Feature

Peace by Design

By Ann Larsen

We asked residential designer Ann Larsen to share with us the books that have most informed her work. Here, she tells us about her two favorites.

When we walk into a new space, we usually get an immediate visceral impression. Depending on the light, views, scale and materials, we might feel drawn in or repelled, comfortable or ill at ease. Sometimes the cause of our response is obvious, but most of the time we may find it hard to identify.

Good homes function on a practical level, but they also nourish us spiritually by providing a connection to the outside, by incorporating spaces that support meditation, and by giving us a general feeling of being “at home.”

Two books have helped me design spaces that support good spiritual health for the people who live in them. One book is architect Sarah Susanka’s The Not So Big House (1998, updated 2008: Taunton). The author found that many of her clients were seeking relief from their over-sized new McMansion homes. They just didn’t feel comfortable with the enormous rooms or the double-height ceilings. Susanka’s book promotes the concept of quality over quantity in a home – quality of materials, of scale, and of space. She has now written a series of Not So Big books, each with many helpful photos and drawings that illustrate ways to make a home spiritually enriching.

The second book, a design bible for me, is A Pattern Language. (1977: Oxford University Press). Almost 40 years after it was published, it remains an invaluable source for the principles of designing for the well-being of people. The book’s editors identified specific elements that create enriching spaces. They compiled over 200 of these into a massive volume. Important elements are marked with an asterisk, and even more important ones with two asterisks. The book begins by looking at the layout of an entire city, and then moves on to individual homes. Principle #159, for example, describes the desirability of having windows on at least two sides of a room. Principle #180 is about the attractiveness of seating that is close to the light.

Many of the remodel designs I do in older Utah neighborhoods involve a request by the homeowners for more open spaces. We no longer expect one person to be isolated in a hidden kitchen. We live more casually and prepare food more communally. We want walls gone, spaces open to each other, and French doors leading to an arbor-covered deck. As residents are exposed to more varieties of homes through the internet or travel, they bring home a desire to recreate those spaces and the feelings they engen­dered.
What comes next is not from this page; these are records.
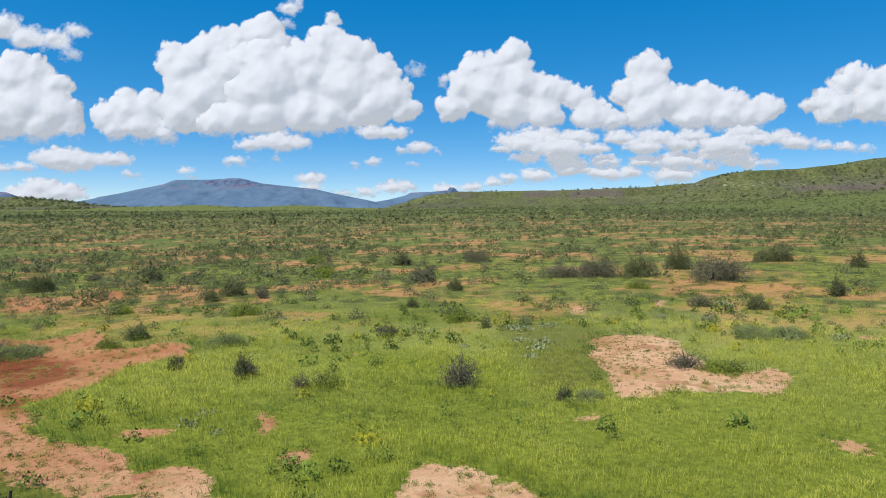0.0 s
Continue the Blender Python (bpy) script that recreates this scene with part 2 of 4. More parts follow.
FAR_SCRUB = leafy("grey_green_scrub", (0.10, 0.122, 0.046), (0.235, 0.265, 0.095), (0.22, 0.19, 0.12), 0.05, 0.4, 0.75)
LEAF = {
    "dark": leafy("dark_olive_leaves", (0.06, 0.08, 0.03), (0.18, 0.21, 0.07), (0.22, 0.185, 0.10)),
    "brown": leafy("grey_brown_leaves", (0.08, 0.08, 0.045), (0.20, 0.20, 0.11), (0.26, 0.21, 0.15)),
    "green": leafy("fresh_green_leaves", (0.10, 0.16, 0.03), (0.25, 0.33, 0.06), (0.55, 0.48, 0.04)),
    "silver": leafy("silver_green_leaves", (0.14, 0.185, 0.055), (0.31, 0.365, 0.125), (0.42, 0.43, 0.20)),
    "mound": leafy("dull_green_leaves", (0.115, 0.165, 0.045), (0.32, 0.38, 0.11), (0.46, 0.43, 0.20)),
}
BARK = wood_material("grey_bark", (0.05, 0.04, 0.03), (0.16, 0.13, 0.10))
POST_WOOD = wood_material("weathered_dark_post_wood", (0.018, 0.013, 0.010), (0.075, 0.055, 0.042))
VAPOUR = {"heap": cloud_material("cumulus_vapour", 0.42, 0.265, 2.0, 0.024, 7),
          "flat": cloud_material("low_cloud_vapour", 0.45, 0.22, 2.6, 0.018, 6),
          "wisp": cloud_material("thin_vapour", 0.48, 0.22, 2.2, 0.013, 5)}


# ---- building helpers ----
def mesh_from(name, verts, faces, mat, smooth_faces=False, **fields):
    """A mesh from arrays: verts (n, 3), faces (m, k); fields are float attributes for each vertex."""
    me = bpy.data.meshes.new(name)
    verts, faces = np.asarray(verts, np.float32), np.asarray(faces, np.int32)
    me.vertices.add(len(verts))
    me.vertices.foreach_set("co", verts.ravel())
    k = faces.shape[1]
    me.loops.add(faces.size)
    me.loops.foreach_set("vertex_index", faces.ravel())
    me.polygons.add(len(faces))
    me.polygons.foreach_set("loop_start", np.arange(0, faces.size, k, dtype=np.int32))
    me.polygons.foreach_set("loop_total", np.full(len(faces), k, np.int32))
    me.polygons.foreach_set("use_smooth", np.full(len(faces), smooth_faces))
    for key, values in fields.items():
        me.attributes.new(key, "FLOAT", "POINT").data.foreach_set("value", np.asarray(values, np.float32))
    me.materials.append(mat)
    me.update(calc_edges=True)
    me.validate()
    return me


def part(name, bm, mat, parent=None, label=""):
    """Links a bmesh as one mesh object under a thing or a part."""
    me = bpy.data.meshes.new(name)
    bm.to_mesh(me)
    bm.free()
    me.materials.append(mat)
    ob = new(name, me)
    ob.parent = parent
    return tagged(ob, label) if label else ob


def sheet(xs, ys):
    """Grid faces over the outer product of xs and ys."""
    nx, ny = len(xs), len(ys)
    i = (np.arange(ny - 1)[:, None] * nx + np.arange(nx - 1)[None, :]).ravel()
    gx, gy = np.meshgrid(xs, ys)
    return gx.ravel(), gy.ravel(), np.stack([i, i + 1, i + nx + 1, i + nx], 1)


# ---- the bare soil among the grass ----
OUTLINES, SPARSE, DAMP, MUD, GROWN = [], [], [], [], []


def bare(*outline):
    """One stretch of open soil, by its outline on the ground."""
    OUTLINES.append(np.array(outline))


def sparse(*outline):
    """Soil on which tufts and herbs grow in patches."""
    SPARSE.append(np.array(outline))


def damp(*outline):
    """Short dark turf on moist ground."""
    DAMP.append(np.array(outline))


def mud(*outline):
    """Dark red soil that has not dried yet."""
    MUD.append(np.array(outline))


def grown(*outline):
    """An island of grass in the open soil."""
    GROWN.append(np.array(outline))


bare((-49.2, 37.0), (-40.3, 32.4), (-34.4, 31.3), (-28.0, 27.8), (-22.2, 24.9), (-19.4, 20.3), (-16.0, 18.1), (-12.6, 17.6), (-9.8, 16.4), (-5.7, 14.0), (-2.7, 12.1), (-0.4, 10.8), (1.4, 9.3), (3.6, 7.4), (5.7, 6.4), (8.6, 5.6), (10.2, 4.3), (12.1, 2.6), (14.4, 1.0), (15.2, -4.5), (2.8, -3.5), (-4.9, -0.8), (-6.2, 1.3), (-3.9, 2.0), (-2.1, 2.1), (-5.1, 4.2), (-7.6, 6.9), (-9.7, 8.6), (-11.7, 10.3), (-14.0, 12.5), (-16.4, 14.8), (-18.1, 16.7), (-20.7, 17.9), (-24.4, 19.2), (-26.9, 19.6), (-32.2, 18.5), (-38.7, 21.1))
bare((-4.7, 1.2), (14.8, 1.3), (15.2, -4.5), (10.5, -14.3), (8.8, -14.1), (7.7, -12.0), (5.7, -11.3), (3.7, -10.6), (1.5, -8.8), (-0.7, -5.2), (-2.5, -3.0))
bare((18.2, 1.7), (21.4, 2.1), (25.0, 3.5), (26.2, 2.1), (20.7, -5.9), (20.3, -4.0), (16.6, -6.5), (14.6, -5.6))
bare((-1.8, 25.0), (1.4, 22.8), (3.6, 19.9), (5.9, 17.4), (8.0, 15.6), (9.9, 17.0), (12.1, 17.0), (13.1, 15.4), (10.9, 13.4), (8.2, 13.2), (7.5, 12.1), (8.2, 10.3), (10.3, 8.9), (11.7, 7.8), (13.1, 6.8), (15.3, 7.8), (16.4, 5.3), (14.8, 2.9), (12.9, 4.0), (10.7, 5.6), (9.2, 7.3), (6.3, 8.9), (3.9, 10.8), (1.7, 12.4), (-0.5, 13.8), (-2.3, 16.0), (-3.4, 18.2), (-1.8, 19.2), (-2.6, 21.3))
bare((16.7, 15.4), (18.1, 15.2), (17.4, 14.0), (16.2, 13.9))
bare((-32.0, 42.6), (-24.5, 34.2), (-19.3, 28.9), (-16.0, 27.6), (-12.4, 24.9), (-8.6, 22.4), (-7.0, 20.5), (-6.4, 17.2), (-7.6, 17.8), (-10.6, 19.1), (-14.3, 23.0), (-17.5, 24.8), (-20.8, 26.7), (-22.5, 25.5))
bare((-39.6, 53.3), (-38.2, 55.3), (-34.2, 53.5), (-32.9, 54.4), (-32.7, 59.5), (-25.1, 48.9), (-23.7, 49.7), (-22.3, 51.5), (-20.3, 50.8), (-18.2, 45.3), (-19.9, 45.6), (-21.2, 44.1), (-21.3, 41.0), (-22.0, 39.1), (-22.7, 36.7), (-23.3, 35.7), (-25.3, 35.9), (-27.4, 36.2))
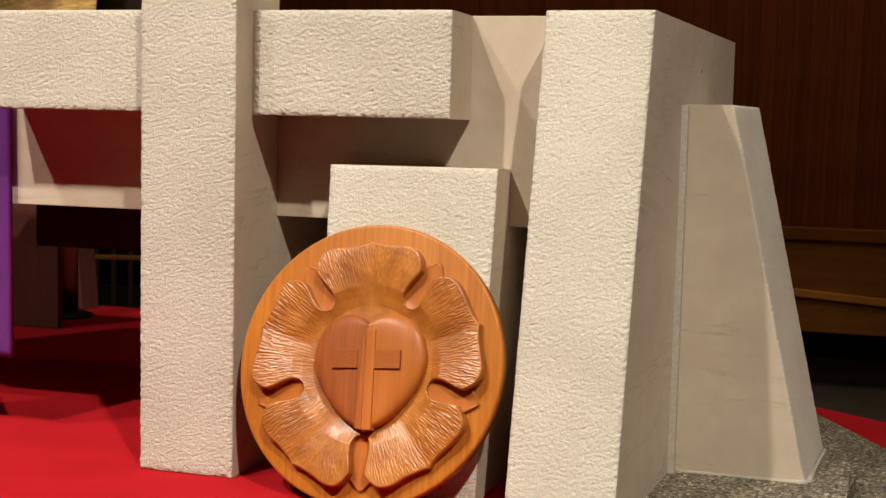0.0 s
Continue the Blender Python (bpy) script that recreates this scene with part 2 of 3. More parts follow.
def tube(points, radius, seg=10):
    bm = bmesh.new()
    pts = [Vector(p) for p in points]
    rings = []
    for i, p in enumerate(pts):
        d = (pts[min(i + 1, len(pts) - 1)] - pts[max(i - 1, 0)]).normalized()
        u = d.cross(Vector((0.3, 0.9, 0.1))).normalized()
        w = d.cross(u)
        r = radius[i] if isinstance(radius, (list, tuple)) else radius
        rings.append([bm.verts.new(p + r * (u * math.cos(2 * math.pi * k / seg) + w * math.sin(2 * math.pi * k / seg))) for k in range(seg)])
    for a, b in zip(rings, rings[1:]):
        for k in range(seg):
            f = bm.faces.new((a[k], a[(k + 1) % seg], b[(k + 1) % seg], b[k]))
            f.smooth = True
    bm.faces.new(rings[0][::-1]), bm.faces.new(rings[-1])
    return bm


def hewn(front, back, step=0.0018, depth=0.0016, seed=0.0, worn=0.0045, margin=0.0):
    """A stone with one bush-hammered face (corners: lower left, lower right, upper right, upper left, seen from outside)
    and sawn sides that run to the four back corners. Material 0: the rough face, 1: the sawn sides.
    margin: width of a smoother dressed strip along the face's right edge."""
    f = [Vector(p) for p in front]
    k = [Vector(p) for p in back]
    nu = max(2, int((f[1] - f[0]).length / step))
    nv = max(2, int((f[3] - f[0]).length / step))
    wide, high = (f[1] - f[0]).length, (f[3] - f[0]).length
    out = (f[1] - f[0]).cross(f[3] - f[0]).normalized()
    off = Vector((seed * 7.1, seed * 3.7, seed * 5.3))
    bm = bmesh.new()
    rows = []
    for j in range(nv + 1):
        row = []
        for i in range(nu + 1):
            u, v = i / nu, j / nv
            p = f[0] * (1 - u) * (1 - v) + f[1] * u * (1 - v) + f[2] * u * v + f[3] * (1 - u) * v
            q = p + off
            # blows of the hammer leave lumps and pits a little wider than high
            w = Vector((q.x * 0.8, q.y * 0.8, q.z * 1.2))
            h = noise.noise(w * 100) * 0.3 + noise.noise(w * 190 + Vector((3, 8, 1))) * 0.65 + noise.noise(q * 350) * 0.55 + noise.noise(q * 12) * 0.25
            pit = max(0.0, noise.noise(w * 185 + Vector((9, 4, 2))) + 0.3 * noise.noise(q * 60) - 0.31) * 2.3
            e = min(u * wide, (1 - u) * wide, v * high, (1 - v) * high)
            chip = max(0.0, noise.noise(q * 115 + Vector((2, 6, 5))) + 0.12)
            drop = worn * (math.exp(-e / 0.0045) * (0.5 + 0.9 * abs(noise.noise(q * 70))) + 0.9 * chip * math.exp(-e / 0.006))
            calm = 1.0 if not margin else 0.3 + 0.7 * min(1.0, max(0.0, ((1 - u) * wide - margin) / 0.006))
            row.append(bm.verts.new(p + out * (calm * depth * (h - pit) - drop)))
        rows.append(row)
    for j in range(nv):
        for i in range(nu):
            fc = bm.faces.new((rows[j][i], rows[j][i + 1], rows[j + 1][i + 1], rows[j + 1][i]))
            fc.smooth = True
    # a narrow chipped arris, then flat sawn sides
    kb = [bm.verts.new(p) for p in k]
    cut = [a + (b - a) * min(0.5, 0.007 / (b - a).length) for a, b in zip(f, k)]
    cv = [bm.verts.new(p) for p in cut]
    sides = [(rows[0], 0, 1), ([r[-1] for r in rows], 1, 2), (rows[-1][::-1], 2, 3), ([r[0] for r in rows][::-1], 3, 0)]
    for edge, a, b in sides:
        n = len(edge) - 1
        line = [cv[a]] + [bm.verts.new(cut[a].lerp(cut[b], i / n)) for i in range(1, n)] + [cv[b]]
        for i in range(n):
            fc = bm.faces.new((edge[i + 1], edge[i], line[i], line[i + 1]))
            fc.material_index, fc.smooth = 1, True
        fc = bm.faces.new(line[::-1] + [kb[a], kb[b]])
        fc.material_index = 1
    fc = bm.faces.new((kb[0], kb[3], kb[2], kb[1]))
    fc.material_index = 1
    return bm


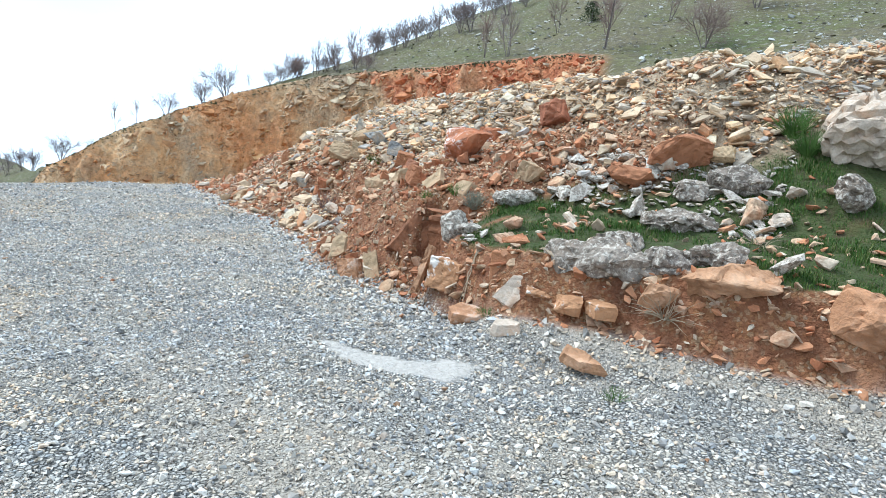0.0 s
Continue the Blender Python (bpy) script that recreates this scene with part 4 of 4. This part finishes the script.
rock("lichen_rock", "broad lichen-covered rock in grass", -2.1, 6.68, (0.54, 0.40, 0.32), LICHEN, heading=0, lift=0.25, rough=0.065, kind="dome", group="lichen rocks in the turf")
rock("lichen_rock", "low lichen-covered rock at the turf edge", -1.8, 5.26, (0.42, 0.3, 0.22), LICHEN, heading=20, lift=0.2, rough=0.065, kind="dome", group="lichen rocks in the turf")
rock("lichen_rock", "grey lichen-covered rock under the pale boulder", -1.2, 6.58, (0.38, 0.32, 0.34), LICHEN, heading=70, lift=0.3, rough=0.065, kind="dome", group="lichen rocks in the turf")
rock("lichen_rock", "white lichened rock at the bank corner", -4.20, 5.28, (0.27, 0.36, 0.36), WHITE_LICHEN, heading=16, tilt=(-12, -16), z=0.40, rough=0.05, kind="dome", group="lichen rocks in the turf")
rock("lichen_rock", "long lichened rock along the turf edge", -4.05, 6.14, (0.62, 0.24, 0.20), WHITE_LICHEN, heading=62, lift=0.2, rough=0.065, kind="dome", group="lichen rocks in the turf")
rock("lichen_rock", "small lichened rock above the corner block", -3.98, 5.22, (0.24, 0.18, 0.13), WHITE_LICHEN, heading=60, lift=0.1, rough=0.065, kind="dome", group="lichen rocks in the turf")
rock("pale_boulder", "large pale pitted limestone boulder above the turf", -1.15, 7.32, (0.92, 0.70, 0.76), PALE, 15, (0, 5), "dome", lift=0.32, seed=58, rough=0.075, strata=0.04)
rock("orange_boulder", "orange rounded boulder at the top of the turf", -2.68, 6.8, (0.58, 0.42, 0.38), CLAY, 20, (0, 8), lift=0.4, seed=60)
rock("orange_rock", "flat orange rock at the top of the turf", -3.0, 6.45, (0.44, 0.30, 0.22), CLAY, 10, lift=0.4)
rock("grey_rock", "grey rock beside the orange boulder", -2.42, 7.04, (0.36, 0.26, 0.2), BUFF, 10, lift=0.4)
rock("orange_stone", "orange stone lying in the grass", -1.83, 6.28, (0.26, 0.22, 0.24), OCHRE, 30, lift=0.4)
rock("cream_cube", "cream stone lying in the grass", -1.6, 6.24, (0.19, 0.16, 0.13), PALE, 45, lift=0.4)
rock("cream_cube", "flat cream stone lying in the grass", -1.6, 6.6, (0.2, 0.15, 0.12), PALE, 20, lift=0.4)
rock("ledge_rock", "orange ledge rock in the cut bank", -1.58, 4.98, (0.58, 0.34, 0.26), LEDGE, 10, (0, -16), lift=0.0, seed=66, rough=0.035, strata=0.12)
rock("ledge_rock", "cracked orange ledge rock in the cut bank", -0.74, 5.14, (0.62, 0.40, 0.36), LEDGE, 0, (0, 8), lift=0.0, seed=67, rough=0.032, strata=0.12)
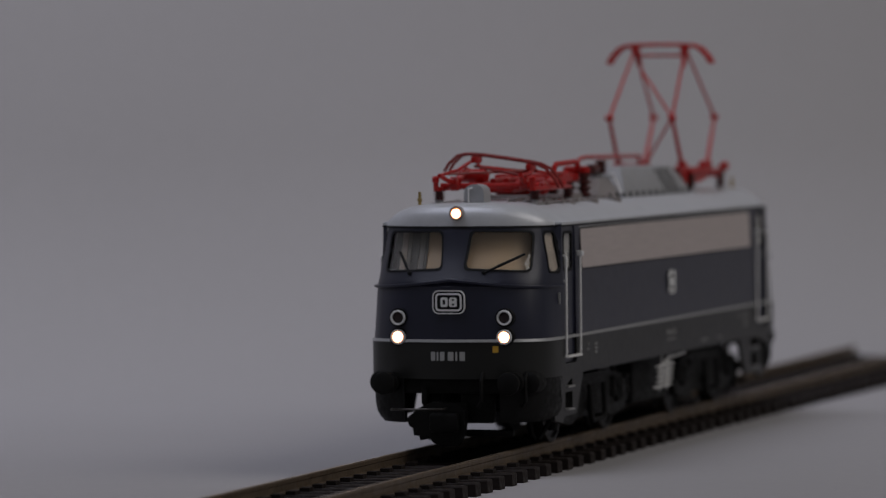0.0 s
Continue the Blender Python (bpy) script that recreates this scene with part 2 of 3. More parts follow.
def door_hole(side, end):
    pts = rounded(8.4, 23.4, 1.0)
    return prism(bmesh.new(), pts, 13.2, 17.7, lambda u, v, d: (end * (75.6 + u), side * d, 25.9 + v))


def door_window(side, end, grow=0.0):
    pts = rounded(5.7 + 2 * grow, 6.2 + 2 * grow, 0.8)
    return prism(bmesh.new(), pts, 12.2, 17.2, lambda u, v, d: (end * (75.7 + u), side * d, 33.3 + v))


ENDS = [(s, e) for e in (1, -1) for s in (1, -1)]


def locomotive():
    loco = new("locomotive")
    tagged(loco, "dark blue model electric locomotive with silver roof rolling along its track", "model train")

    # lower body, with door steps let in
    low = shell(12.3, 18.55, 0.0, 1.6)
    low = boolean(low, [(door_hole(s, e), "DIFFERENCE") for s, e in ENDS])
    body = part("lower_body", low, DARK, loco, "charcoal grey painted lower body")
    floor_plate = bmesh.new()
    loft([[(x, y, 12.6) for x, y in plan(13, 1.5)], [(x, y, 13.6) for x, y in plan(13, 1.5)]], bm=floor_plate)
    part("underframe", floor_plate, BLACK, loco)

    # upper body with its window and door openings
    up = shell(18.95, 38.1, 0.0, 0.8, LEVELS)
    cuts = []
    for s, e in ENDS:
        cuts += [(front_window(s, e), "DIFFERENCE"), (quarter_window(s, e), "DIFFERENCE"), (door_hole(s, e), "DIFFERENCE")]
    upper = part("upper_body", boolean(up, cuts), BLUE, loco, "dark cobalt blue painted upper body", 28)

    # silver line round the waist
    part("waist_line", shell(18.5, 18.97, 0.22, 0.4), LINE, loco, "silver waist line")

    # gutter and roof
    part("gutter", shell(37.5, 37.85, 0.14, 0.5), RUBBER, loco)
    rings = [[(x, y, 37.8) for x, y in plan(38.1, -0.16)], [(x, y, 38.2) for x, y in plan(38.1, -0.12)]]
    for inset, rise in ((0.05, 0.28), (0.3, 0.52), (0.75, 0.73), (1.4, 0.88), (2.2, 0.97), (3.2, 1.0), (5.5, 1.0), (8.5, 1.0), (11.5, 1.0), (14.0, 1.0)):
        pl = [(x * (1 - inset / 90.2), y * (1 - inset / 15.6)) for x, y in plan(38.1)]
        rings.append([(x, y, 38.3 + rise * (barrel(y) - 38.3)) for x, y in pl])
    part("roof", loft(rings), SILVER, loco, "silver painted arched roof", 45)

    for s, e in ENDS:
        pane = boolean(shell(28, 38, -0.12, 0.5, LEVELS), [(front_window(s, e, 0.05), "INTERSECT")])
        win = part("windscreen", pane, GLASS, loco)
        win.visible_shadow = False
        gask = boolean(shell(28, 37.6, 0.08, 0.7, LEVELS), [(front_window(s, e, 0.22), "INTERSECT"), (front_window(s, e, -0.1), "DIFFERENCE")])
        part("gasket", gask, RUBBER, win)
        # added backing plate: its pale colour stands in for brightness in the quarter window
        backing = boolean(shell(28, 38, -0.42, 0.9, LEVELS), [(quarter_window(s, e, 0.0), "INTERSECT")])
        part("side_blind", backing, BACKING, loco)
        pane = boolean(shell(28, 38, -0.1, 0.36, LEVELS), [(quarter_window(s, e, 0.05), "INTERSECT")])
        win = part("quarter_window", pane, GLASS, loco)
        win.visible_shadow = False
        gask = boolean(shell(28, 38.0, 0.10, 0.7, LEVELS), [(quarter_window(s, e, 0.3), "INTERSECT"), (quarter_window(s, e, -0.1), "DIFFERENCE")])
        part("gasket", gask, RUBBER, win)

        # recessed cab door with its window, hand rails and lower step
        bm = bmesh.new()
        prism(bm, rounded(8.4, 23.2, 1.0), 14.95, 15.5, lambda u, v, d: (e * (75.6 + u), s * d, 25.9 + v))
        door = part("cab_door", boolean(bm, [(door_window(s, e), "DIFFERENCE")]), BLUE, loco, "recessed dark blue cab door")
        bm = bmesh.new()
        prism(bm, rounded(5.8, 6.3, 0.8), 15.15, 15.42, lambda u, v, d: (e * (75.7 + u), s * d, 33.3 + v))
        pane = part("door_window", bm, GLASS, door)
        pane.visible_shadow = False
        bm = bmesh.new()
        prism(bm, rounded(6.4, 6.9, 1.0), 15.45, 15.62, lambda u, v, d: (e * (75.7 + u), s * d, 33.3 + v))
        part("gasket", boolean(bm, [(door_window(s, e, -0.15), "DIFFERENCE")]), RUBBER, door)
        bm = bmesh.new()
        wire(bm, [(e * 78.6, s * 15.2, 28.3), (e * 78.6, s * 15.7, 28.3), (e * 77.2, s * 15.7, 28.3)], 0.16)
        part("door_handle", bm, CHROME, door)
        for x, top in ((79.7, 32.6), (69.9, 33.0)):
            bm = bmesh.new()
            wire(bm, [(e * x, s * 15.5, top), (e * x, s * 16.15, top - 0.05), (e * x, s * 16.3, top - 0.5), (e * x, s * 16.3, 16.0), (e * x, s * 16.15, 15.5), (e * x, s * 15.5, 15.4)], 0.21, 10)
            part("hand_rail", bm, CHROME, loco, "silver door hand rail")
        bm = bmesh.new()
        box(bm, min(e * 69.4, e * 70.4), max(e * 69.4, e * 70.4), min(s * 15.6, s * 16.9), max(s * 15.6, s * 16.9), 32.2, 33.2, 0.25)
        # white here is a painted glint, the light that the bracket catches
        part("rail_bracket", bm, WHITE, loco)
        bm = bmesh.new()
        box(bm, min(e * 70.1, e * 79.5), max(e * 70.1, e * 79.5), min(s * 15.8, s * 16.7), max(s * 15.8, s * 16.7), 15.2, 15.6, 0.1)
        part("door_step", bm, CHROME, loco)

        # skirt corner that curves down to the nose
        bm = bmesh.new()
        prism(bm, [(64, 12.35), (82.5, 12.35), (82.5, 8.6), (81.0, 9.6), (79.0, 10.6), (76.0, 11.4), (71.0, 12.0)], 14.9, 15.97, lambda u, v, d: (e * u, s * d, v))
        part("skirt_corner", bm, DARK, loco)

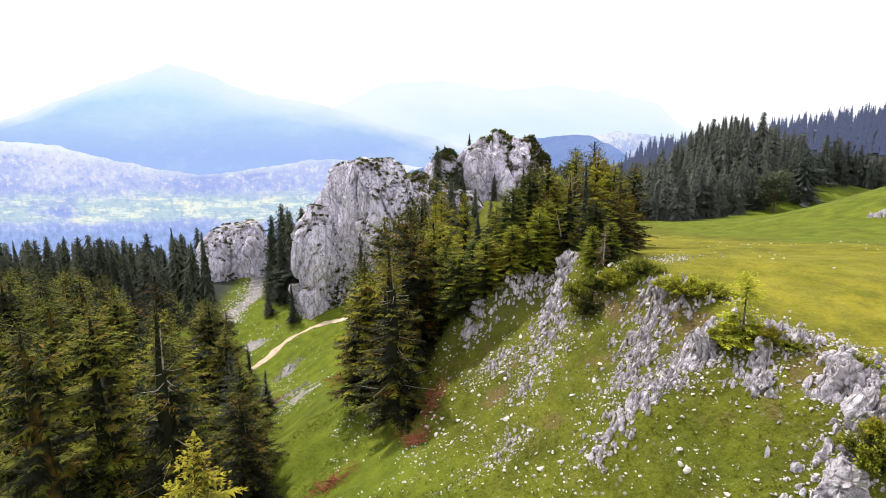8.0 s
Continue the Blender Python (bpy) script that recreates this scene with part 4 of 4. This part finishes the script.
def outcrop(label, x, y, along, across, high, heading, count, seed, tooth=0.3):
    """Limestone ribs breaking out of the turf: upright weathered teeth, crowded along a band."""
    r = np.random.default_rng(seed)
    h = radians(heading)
    root = new("rock_outcrop")
    if -10 < y < 24:
        SHED.append((x, y, along, across, h))
    root.matrix_basis = pose(x, y, float(ground_z(x, y)))
    tagged(root, label, "rock", "outcrops on the slope")
    count = int(count * 3.0)
    a, b = r.uniform(-1.15, 1.15, count), r.normal(0, 0.95, count)
    px = x + a * along * np.cos(h) - b * across * np.sin(h)
    py = y + a * along * np.sin(h) + b * across * np.cos(h)
    pz = ground_z(px, py)
    for k in range(count):
        body = (1 - 0.55 * a[k] ** 2) * np.exp(-b[k] ** 2 * 1.5)
        s = tooth * (0.2 + 0.36 * r.random() ** 1.8) * (0.7 + 0.4 * body)
        tall = max(s * r.uniform(0.9, 2.2), 0.3 * high * body * r.uniform(0.1, 1.0))
        ob = piece("rib", rib_meshes[r.integers(24)], root)
        ob.matrix_basis = root.matrix_basis.inverted() @ pose(px[k], py[k], pz[k] + tall * r.uniform(-0.35, 0.35), r.normal(0, 9), 7 + r.normal(0, 9), 0) @ pose(0, 0, 0, 0, 0, r.uniform(0, 360)) @ Matrix.Diagonal((s, s * r.uniform(0.55, 1), tall, 1))
    return root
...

Sites of spiritual experience are no longer limited to specific religious buildings or even to the great outdoors. New building methods allow for more light and views, more quiet spaces or more communal ones in our homes. For a house I recently designed in Midway, I widened a long hallway, installed bookcases and a window seat, and created one of the owners’ favorite areas in the home. What would have been just a passageway became an inviting destination. This feature employs the kind of spiritually enriching principles encouraged in The Not So Big House and in A Pattern Language.

A Pattern Language is now available online as a PDF, all 1,200 pages.

About Ann Larsen

Ann Larsen came to her life’s work organically, initially without intention. A residential designer in Salt Lake for over 30 years, she says her earliest influence was her father, an architect, and the time spent as a teenager working at his office in the Bay Area of California. In college,

Larsen sought her own path, studying psychology, but when she joined a group of friends on a trip to Washing­ton, D.C. to renovate old row houses on Capitol Hill, she felt her natural talent for design rise to the surface.

“People began to ask me to design projects for them,” recalls Larsen. “I realized that I really enjoyed the work and, when my husband and I moved to Salt Lake, I decided to study for a degree in architecture.”

Larsen began taking classes at the University of Utah. She had her first child (she now has three grown children) and continued her schooling, but family life and university structure collided. “I gave birth to my second child the afternoon after taking my final exam in History of Architec­ture (I got an A),” she recalls.

Balancing a demanding graduate program while dealing with a new baby and a toddler wasn’t working well. She decided to pursue her license by doing a more flexible apprenticeship program.

For the next seven years Larsen honed her craft, working on actual projects in an architectural office. Ironically, before she could take the licensing exam the law changed and apprenticeships were no longer accepted as a route to licensing. “Only university-taught students were allowed to take the exam, but by that time I had a business of my own, focused on home design and I decided not to go back to school.” Unlicensed designers were allowed to work on home design, if a licensed engineer would approve the drawings.

Larsen decided to make a go of her own business. Thirty years later, she’s still hard at work. “I’m something of a dinosaur now,” she says. “I still hand-draw all my plans and I don’t have a website. My only advertising is the small ad I’ve had forever in CATALYST, and word of mouth from clients. Much of my work is with middle-income people who have never been involved in a construction project, so I do a lot of educating, along with the design work. I usually become good friends with my clients and, although I try to be professional, I think I come off as friendlier and less intimidating than some architects from larger firms.”

For the last 20 years, Larsen, her husband and a handful of friends and family have been moving and rebuilding a century-old stone one-room school house on Larsen’s land in Spring City, Utah, “just because we felt such a connection to the structure and such joy in the project.”

One of Larsen’s recent projects is designing a Zen Buddhist retreat in Torrey, Utah.